↓
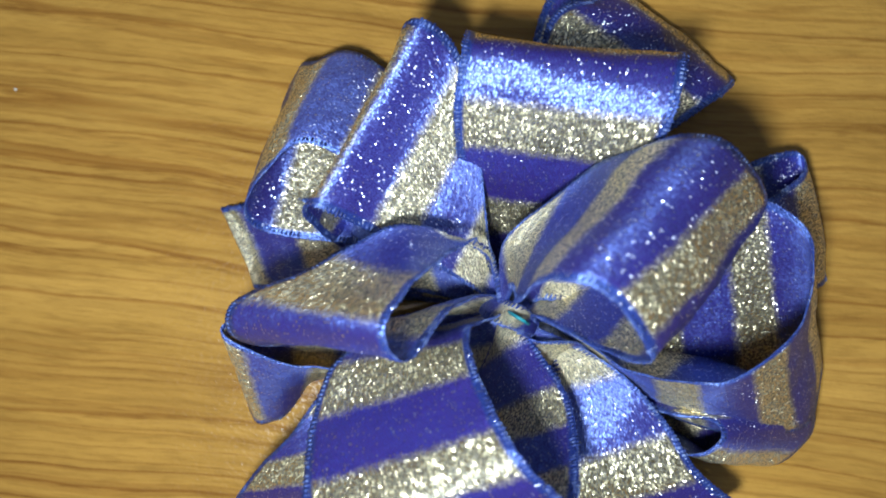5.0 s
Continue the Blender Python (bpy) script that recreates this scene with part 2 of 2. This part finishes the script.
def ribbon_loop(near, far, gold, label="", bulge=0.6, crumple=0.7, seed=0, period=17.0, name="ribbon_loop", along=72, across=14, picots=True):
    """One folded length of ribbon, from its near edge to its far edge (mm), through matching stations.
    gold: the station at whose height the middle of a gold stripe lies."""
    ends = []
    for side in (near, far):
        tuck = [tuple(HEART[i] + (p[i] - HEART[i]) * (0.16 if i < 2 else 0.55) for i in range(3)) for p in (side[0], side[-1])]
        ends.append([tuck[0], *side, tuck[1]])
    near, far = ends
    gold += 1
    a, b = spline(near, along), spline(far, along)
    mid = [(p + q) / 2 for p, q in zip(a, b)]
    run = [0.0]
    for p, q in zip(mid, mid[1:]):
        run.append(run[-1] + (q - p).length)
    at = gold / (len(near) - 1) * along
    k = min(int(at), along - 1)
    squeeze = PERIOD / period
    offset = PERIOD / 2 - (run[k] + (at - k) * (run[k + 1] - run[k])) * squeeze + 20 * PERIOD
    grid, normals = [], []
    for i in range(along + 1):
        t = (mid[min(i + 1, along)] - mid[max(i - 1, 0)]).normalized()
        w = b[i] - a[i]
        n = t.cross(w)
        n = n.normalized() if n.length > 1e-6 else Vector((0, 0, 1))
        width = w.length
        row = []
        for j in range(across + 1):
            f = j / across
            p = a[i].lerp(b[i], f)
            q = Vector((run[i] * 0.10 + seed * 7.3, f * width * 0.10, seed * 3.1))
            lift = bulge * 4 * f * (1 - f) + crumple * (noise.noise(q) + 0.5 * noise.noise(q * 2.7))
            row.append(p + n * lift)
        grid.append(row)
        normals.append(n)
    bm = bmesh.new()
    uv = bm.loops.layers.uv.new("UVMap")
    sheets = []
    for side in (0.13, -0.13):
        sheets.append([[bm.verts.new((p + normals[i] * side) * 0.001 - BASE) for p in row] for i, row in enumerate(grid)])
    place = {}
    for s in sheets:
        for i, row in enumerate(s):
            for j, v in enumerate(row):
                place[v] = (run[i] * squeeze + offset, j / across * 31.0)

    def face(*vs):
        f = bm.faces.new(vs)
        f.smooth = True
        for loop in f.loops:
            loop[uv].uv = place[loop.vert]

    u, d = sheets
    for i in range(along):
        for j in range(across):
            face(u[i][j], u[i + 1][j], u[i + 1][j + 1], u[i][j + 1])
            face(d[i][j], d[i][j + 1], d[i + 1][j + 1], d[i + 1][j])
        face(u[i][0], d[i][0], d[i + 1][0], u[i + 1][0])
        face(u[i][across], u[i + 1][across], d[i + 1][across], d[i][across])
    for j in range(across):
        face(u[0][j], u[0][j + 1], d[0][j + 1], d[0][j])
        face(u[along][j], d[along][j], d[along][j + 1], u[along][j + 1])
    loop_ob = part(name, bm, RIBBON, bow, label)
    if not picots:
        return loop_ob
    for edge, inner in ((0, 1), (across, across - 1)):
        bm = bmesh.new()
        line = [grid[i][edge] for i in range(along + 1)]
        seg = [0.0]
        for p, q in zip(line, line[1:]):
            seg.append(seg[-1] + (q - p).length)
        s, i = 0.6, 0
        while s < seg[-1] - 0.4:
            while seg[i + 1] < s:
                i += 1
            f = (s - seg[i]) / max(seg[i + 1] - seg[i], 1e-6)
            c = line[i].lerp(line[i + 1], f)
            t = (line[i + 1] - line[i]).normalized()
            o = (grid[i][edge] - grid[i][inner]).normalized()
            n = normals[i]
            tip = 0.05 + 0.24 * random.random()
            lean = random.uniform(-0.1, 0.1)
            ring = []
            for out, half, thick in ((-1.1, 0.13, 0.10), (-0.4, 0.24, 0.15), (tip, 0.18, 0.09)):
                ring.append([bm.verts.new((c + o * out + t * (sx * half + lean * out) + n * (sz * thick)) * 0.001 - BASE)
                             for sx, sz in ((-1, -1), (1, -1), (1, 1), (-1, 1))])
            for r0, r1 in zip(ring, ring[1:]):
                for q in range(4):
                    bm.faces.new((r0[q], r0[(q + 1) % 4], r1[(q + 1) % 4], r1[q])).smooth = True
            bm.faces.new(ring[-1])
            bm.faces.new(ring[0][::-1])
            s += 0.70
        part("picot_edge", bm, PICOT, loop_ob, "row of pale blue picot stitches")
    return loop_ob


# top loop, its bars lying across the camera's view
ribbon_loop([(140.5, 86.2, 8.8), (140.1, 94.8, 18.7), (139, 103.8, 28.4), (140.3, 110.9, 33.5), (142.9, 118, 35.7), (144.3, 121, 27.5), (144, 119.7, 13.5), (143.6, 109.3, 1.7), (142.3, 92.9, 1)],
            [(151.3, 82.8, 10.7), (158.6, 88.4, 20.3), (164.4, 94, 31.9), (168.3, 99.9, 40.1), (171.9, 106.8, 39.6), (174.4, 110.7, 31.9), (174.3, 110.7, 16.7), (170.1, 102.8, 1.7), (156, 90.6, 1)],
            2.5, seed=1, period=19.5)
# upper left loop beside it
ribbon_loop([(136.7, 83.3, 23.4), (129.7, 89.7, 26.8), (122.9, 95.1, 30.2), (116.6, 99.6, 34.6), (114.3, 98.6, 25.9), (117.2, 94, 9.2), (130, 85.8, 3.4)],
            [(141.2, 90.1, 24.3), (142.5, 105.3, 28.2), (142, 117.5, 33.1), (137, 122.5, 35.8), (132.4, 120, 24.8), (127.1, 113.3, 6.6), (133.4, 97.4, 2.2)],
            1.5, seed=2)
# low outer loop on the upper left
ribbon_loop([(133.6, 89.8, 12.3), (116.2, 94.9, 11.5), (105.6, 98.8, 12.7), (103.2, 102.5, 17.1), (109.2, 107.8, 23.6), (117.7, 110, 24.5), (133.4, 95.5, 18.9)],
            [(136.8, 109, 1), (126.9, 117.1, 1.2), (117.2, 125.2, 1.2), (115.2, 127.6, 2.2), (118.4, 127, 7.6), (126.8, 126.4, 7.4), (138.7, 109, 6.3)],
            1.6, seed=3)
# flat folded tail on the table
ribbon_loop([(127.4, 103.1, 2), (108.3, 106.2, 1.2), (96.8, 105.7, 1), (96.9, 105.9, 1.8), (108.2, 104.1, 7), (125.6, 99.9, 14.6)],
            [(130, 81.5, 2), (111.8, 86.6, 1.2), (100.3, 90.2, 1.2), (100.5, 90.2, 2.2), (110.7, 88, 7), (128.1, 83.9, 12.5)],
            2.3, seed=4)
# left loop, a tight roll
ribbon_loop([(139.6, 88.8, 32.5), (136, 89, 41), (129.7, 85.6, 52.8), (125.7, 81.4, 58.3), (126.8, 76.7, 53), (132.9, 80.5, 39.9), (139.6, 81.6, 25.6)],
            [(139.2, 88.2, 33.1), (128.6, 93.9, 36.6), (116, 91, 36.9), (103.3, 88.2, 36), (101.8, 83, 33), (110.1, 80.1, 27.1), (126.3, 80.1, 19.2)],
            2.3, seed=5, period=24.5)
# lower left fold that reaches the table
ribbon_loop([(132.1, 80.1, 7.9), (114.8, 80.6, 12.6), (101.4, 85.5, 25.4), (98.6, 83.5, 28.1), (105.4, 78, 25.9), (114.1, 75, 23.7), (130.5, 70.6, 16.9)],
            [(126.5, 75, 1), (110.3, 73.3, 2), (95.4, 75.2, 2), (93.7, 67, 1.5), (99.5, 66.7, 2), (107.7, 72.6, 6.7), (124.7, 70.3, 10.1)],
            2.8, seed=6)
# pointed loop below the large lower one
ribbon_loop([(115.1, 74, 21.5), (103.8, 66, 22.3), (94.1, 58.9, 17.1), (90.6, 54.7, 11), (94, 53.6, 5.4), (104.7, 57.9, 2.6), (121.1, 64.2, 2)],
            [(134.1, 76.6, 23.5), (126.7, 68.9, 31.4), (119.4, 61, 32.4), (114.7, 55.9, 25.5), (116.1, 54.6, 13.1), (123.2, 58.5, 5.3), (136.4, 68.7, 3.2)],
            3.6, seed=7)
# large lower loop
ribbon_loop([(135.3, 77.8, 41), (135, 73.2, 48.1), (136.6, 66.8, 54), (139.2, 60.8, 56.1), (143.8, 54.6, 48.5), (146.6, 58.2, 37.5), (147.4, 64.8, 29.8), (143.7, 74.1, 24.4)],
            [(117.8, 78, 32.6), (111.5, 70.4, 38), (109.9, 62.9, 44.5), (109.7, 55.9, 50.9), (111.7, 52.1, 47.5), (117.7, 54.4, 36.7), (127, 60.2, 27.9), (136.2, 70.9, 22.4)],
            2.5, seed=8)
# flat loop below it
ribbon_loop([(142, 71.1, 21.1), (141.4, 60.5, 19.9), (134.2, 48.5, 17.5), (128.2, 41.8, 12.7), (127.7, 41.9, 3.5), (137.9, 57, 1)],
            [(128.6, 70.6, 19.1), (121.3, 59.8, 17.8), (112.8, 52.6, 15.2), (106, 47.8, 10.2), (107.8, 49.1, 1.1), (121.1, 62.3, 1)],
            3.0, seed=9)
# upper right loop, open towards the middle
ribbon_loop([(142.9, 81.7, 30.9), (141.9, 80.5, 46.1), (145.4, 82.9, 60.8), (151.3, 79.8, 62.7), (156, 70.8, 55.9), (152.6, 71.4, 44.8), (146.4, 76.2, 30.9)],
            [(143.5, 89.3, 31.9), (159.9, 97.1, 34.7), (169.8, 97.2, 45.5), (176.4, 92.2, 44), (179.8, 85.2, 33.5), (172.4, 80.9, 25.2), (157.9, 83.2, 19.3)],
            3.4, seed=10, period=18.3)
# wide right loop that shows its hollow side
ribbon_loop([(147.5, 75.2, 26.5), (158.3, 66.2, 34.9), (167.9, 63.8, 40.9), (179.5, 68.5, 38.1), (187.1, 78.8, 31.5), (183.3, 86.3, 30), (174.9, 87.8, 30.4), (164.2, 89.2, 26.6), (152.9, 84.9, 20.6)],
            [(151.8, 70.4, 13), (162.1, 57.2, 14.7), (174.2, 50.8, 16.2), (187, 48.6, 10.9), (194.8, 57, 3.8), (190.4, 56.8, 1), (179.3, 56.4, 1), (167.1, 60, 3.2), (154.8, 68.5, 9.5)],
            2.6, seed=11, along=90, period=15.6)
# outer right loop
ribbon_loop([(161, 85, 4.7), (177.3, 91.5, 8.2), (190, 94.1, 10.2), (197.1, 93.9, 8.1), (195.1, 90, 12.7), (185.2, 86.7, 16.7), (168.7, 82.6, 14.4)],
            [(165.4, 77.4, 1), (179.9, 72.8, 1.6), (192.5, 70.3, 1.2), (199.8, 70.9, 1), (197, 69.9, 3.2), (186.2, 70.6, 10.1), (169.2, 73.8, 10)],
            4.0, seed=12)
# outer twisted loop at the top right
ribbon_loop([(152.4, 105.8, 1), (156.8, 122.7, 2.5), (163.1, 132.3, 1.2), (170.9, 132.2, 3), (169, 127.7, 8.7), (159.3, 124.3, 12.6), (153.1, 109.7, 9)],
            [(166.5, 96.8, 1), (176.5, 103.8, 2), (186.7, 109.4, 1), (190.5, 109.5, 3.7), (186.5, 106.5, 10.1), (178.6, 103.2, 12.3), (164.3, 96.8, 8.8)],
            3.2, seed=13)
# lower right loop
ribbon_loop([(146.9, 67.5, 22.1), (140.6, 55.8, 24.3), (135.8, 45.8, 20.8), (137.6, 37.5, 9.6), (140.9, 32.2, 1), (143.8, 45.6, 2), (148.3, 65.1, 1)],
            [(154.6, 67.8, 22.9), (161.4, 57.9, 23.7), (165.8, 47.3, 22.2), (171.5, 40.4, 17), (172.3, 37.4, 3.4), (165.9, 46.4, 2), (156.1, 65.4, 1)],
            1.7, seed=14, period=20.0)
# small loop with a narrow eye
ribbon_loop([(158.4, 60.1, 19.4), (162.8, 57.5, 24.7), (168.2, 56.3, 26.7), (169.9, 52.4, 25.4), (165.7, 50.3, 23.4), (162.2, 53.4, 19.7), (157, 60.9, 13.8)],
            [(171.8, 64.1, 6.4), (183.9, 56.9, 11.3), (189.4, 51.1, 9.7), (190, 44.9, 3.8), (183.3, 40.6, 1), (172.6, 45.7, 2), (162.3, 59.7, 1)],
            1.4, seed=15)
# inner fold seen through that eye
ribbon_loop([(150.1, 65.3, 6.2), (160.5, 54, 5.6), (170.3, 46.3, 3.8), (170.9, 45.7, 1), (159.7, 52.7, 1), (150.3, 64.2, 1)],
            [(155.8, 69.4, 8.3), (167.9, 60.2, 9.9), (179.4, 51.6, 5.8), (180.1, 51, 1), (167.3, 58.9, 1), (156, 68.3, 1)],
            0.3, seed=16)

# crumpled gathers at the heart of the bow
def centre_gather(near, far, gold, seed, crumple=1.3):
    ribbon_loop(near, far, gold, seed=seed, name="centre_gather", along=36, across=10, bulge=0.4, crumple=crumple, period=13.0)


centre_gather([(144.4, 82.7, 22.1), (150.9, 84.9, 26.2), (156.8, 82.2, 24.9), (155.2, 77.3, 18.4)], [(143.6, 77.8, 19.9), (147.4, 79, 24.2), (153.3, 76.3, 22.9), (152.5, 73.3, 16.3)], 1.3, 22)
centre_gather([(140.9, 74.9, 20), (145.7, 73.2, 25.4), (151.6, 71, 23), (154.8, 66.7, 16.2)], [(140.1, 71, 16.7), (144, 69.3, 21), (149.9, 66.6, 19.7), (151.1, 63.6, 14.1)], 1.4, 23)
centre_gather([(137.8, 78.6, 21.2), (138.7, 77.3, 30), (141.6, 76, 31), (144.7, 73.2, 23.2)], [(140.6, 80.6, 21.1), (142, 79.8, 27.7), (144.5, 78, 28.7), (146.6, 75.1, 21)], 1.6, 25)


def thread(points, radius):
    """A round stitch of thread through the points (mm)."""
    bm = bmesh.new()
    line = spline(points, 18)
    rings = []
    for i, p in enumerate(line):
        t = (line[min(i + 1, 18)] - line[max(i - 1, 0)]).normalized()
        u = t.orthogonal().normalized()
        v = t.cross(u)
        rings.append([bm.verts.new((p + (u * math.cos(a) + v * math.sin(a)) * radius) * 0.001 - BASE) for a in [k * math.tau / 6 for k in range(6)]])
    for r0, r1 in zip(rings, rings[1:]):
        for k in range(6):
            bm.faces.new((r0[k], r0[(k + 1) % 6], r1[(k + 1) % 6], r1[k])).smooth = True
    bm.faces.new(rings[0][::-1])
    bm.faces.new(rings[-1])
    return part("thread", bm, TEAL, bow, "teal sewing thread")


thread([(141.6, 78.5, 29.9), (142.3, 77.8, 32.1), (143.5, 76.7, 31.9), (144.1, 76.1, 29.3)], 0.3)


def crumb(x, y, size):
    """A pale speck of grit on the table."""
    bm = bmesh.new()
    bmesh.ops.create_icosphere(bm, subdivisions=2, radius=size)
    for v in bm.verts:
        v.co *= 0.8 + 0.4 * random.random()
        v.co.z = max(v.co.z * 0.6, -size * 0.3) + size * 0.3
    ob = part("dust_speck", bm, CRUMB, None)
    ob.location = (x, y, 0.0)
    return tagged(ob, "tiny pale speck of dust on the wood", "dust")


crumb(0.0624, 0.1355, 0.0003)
↑
Scan the lines above for "part", then copy every one that has it.

- _Task solution_:
Continue the Blender Python (bpy) script that recreates this scene with part 2 of 2. This part finishes the script.
    loop_ob = part(name, bm, RIBBON, bow, label)
        part("picot_edge", bm, PICOT, loop_ob, "row of pale blue picot stitches")
    return part("thread", bm, TEAL, bow, "teal sewing thread")
    ob = part("dust_speck", bm, CRUMB, None)